Problem statement:
Leave out the pictures and reproduce all of the data exactly.

Recorded data:
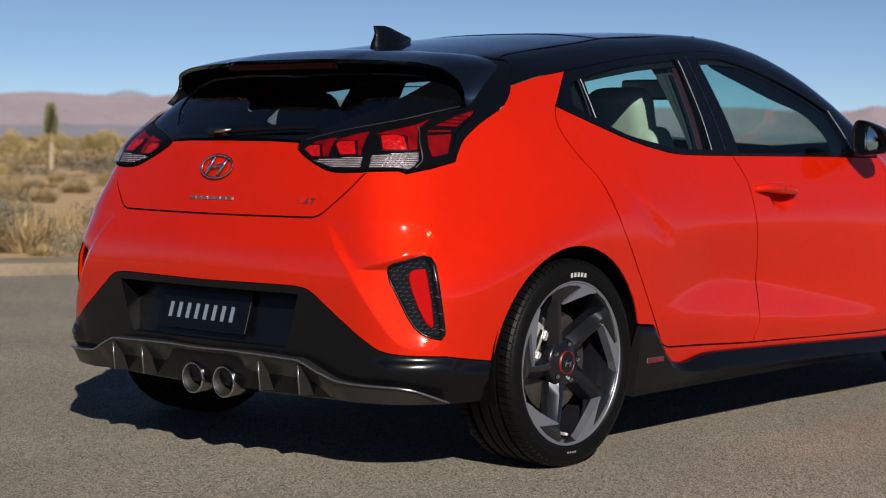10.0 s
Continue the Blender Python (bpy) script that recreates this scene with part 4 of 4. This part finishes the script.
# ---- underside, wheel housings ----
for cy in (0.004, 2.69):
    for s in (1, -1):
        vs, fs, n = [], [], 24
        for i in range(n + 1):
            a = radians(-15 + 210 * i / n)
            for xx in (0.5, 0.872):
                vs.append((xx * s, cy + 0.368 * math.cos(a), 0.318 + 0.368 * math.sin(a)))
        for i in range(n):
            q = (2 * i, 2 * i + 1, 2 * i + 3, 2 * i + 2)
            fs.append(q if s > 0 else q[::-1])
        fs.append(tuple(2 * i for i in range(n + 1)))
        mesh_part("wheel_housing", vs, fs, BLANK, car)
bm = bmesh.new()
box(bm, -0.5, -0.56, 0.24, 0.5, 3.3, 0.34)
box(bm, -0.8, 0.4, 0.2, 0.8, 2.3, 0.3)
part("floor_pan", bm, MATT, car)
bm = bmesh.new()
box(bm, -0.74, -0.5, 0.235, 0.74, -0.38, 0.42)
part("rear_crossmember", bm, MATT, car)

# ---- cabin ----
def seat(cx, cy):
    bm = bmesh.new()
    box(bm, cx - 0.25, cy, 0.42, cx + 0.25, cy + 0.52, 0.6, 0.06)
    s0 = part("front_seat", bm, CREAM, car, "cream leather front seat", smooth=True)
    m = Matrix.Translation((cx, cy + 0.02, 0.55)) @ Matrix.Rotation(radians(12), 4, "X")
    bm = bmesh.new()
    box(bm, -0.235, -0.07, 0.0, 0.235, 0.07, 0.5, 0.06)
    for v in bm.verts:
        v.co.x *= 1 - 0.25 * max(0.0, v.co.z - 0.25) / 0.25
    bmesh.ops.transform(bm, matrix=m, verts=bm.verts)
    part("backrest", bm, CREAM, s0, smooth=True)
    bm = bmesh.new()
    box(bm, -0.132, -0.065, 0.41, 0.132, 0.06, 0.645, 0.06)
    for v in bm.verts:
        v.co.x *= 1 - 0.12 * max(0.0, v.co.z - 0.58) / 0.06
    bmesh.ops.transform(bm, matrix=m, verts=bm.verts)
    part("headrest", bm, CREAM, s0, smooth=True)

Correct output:
10.0 s
Continue the Blender Python (bpy) script that recreates this scene with part 4 of 4. This part finishes the script.
# ---- underside, wheel housings ----
for cy in (0.004, 2.69):
    for s in (1, -1):
        vs, fs, n = [], [], 24
        for i in range(n + 1):
            a = radians(-15 + 210 * i / n)
            for xx in (0.5, 0.872):
                vs.append((xx * s, cy + 0.368 * math.cos(a), 0.318 + 0.368 * math.sin(a)))
        for i in range(n):
            q = (2 * i, 2 * i + 1, 2 * i + 3, 2 * i + 2)
            fs.append(q if s > 0 else q[::-1])
        fs.append(tuple(2 * i for i in range(n + 1)))
        mesh_part("wheel_housing", vs, fs, BLANK, car)
bm = bmesh.new()
box(bm, -0.5, -0.56, 0.24, 0.5, 3.3, 0.34)
box(bm, -0.8, 0.4, 0.2, 0.8, 2.3, 0.3)
part("floor_pan", bm, MATT, car)
bm = bmesh.new()
box(bm, -0.74, -0.5, 0.235, 0.74, -0.38, 0.42)
part("rear_crossmember", bm, MATT, car)

# ---- cabin ----
def seat(cx, cy):
    bm = bmesh.new()
    box(bm, cx - 0.25, cy, 0.42, cx + 0.25, cy + 0.52, 0.6, 0.06)
    s0 = part("front_seat", bm, CREAM, car, "cream leather front seat", smooth=True)
    m = Matrix.Translation((cx, cy + 0.02, 0.55)) @ Matrix.Rotation(radians(12), 4, "X")
    bm = bmesh.new()
    box(bm, -0.235, -0.07, 0.0, 0.235, 0.07, 0.5, 0.06)
    for v in bm.verts:
        v.co.x *= 1 - 0.25 * max(0.0, v.co.z - 0.25) / 0.25
    bmesh.ops.transform(bm, matrix=m, verts=bm.verts)
    part("backrest", bm, CREAM, s0, smooth=True)
    bm = bmesh.new()
    box(bm, -0.132, -0.065, 0.41, 0.132, 0.06, 0.645, 0.06)
    for v in bm.verts:
        v.co.x *= 1 - 0.12 * max(0.0, v.co.z - 0.58) / 0.06
    bmesh.ops.transform(bm, matrix=m, verts=bm.verts)
    part("headrest", bm, CREAM, s0, smooth=True)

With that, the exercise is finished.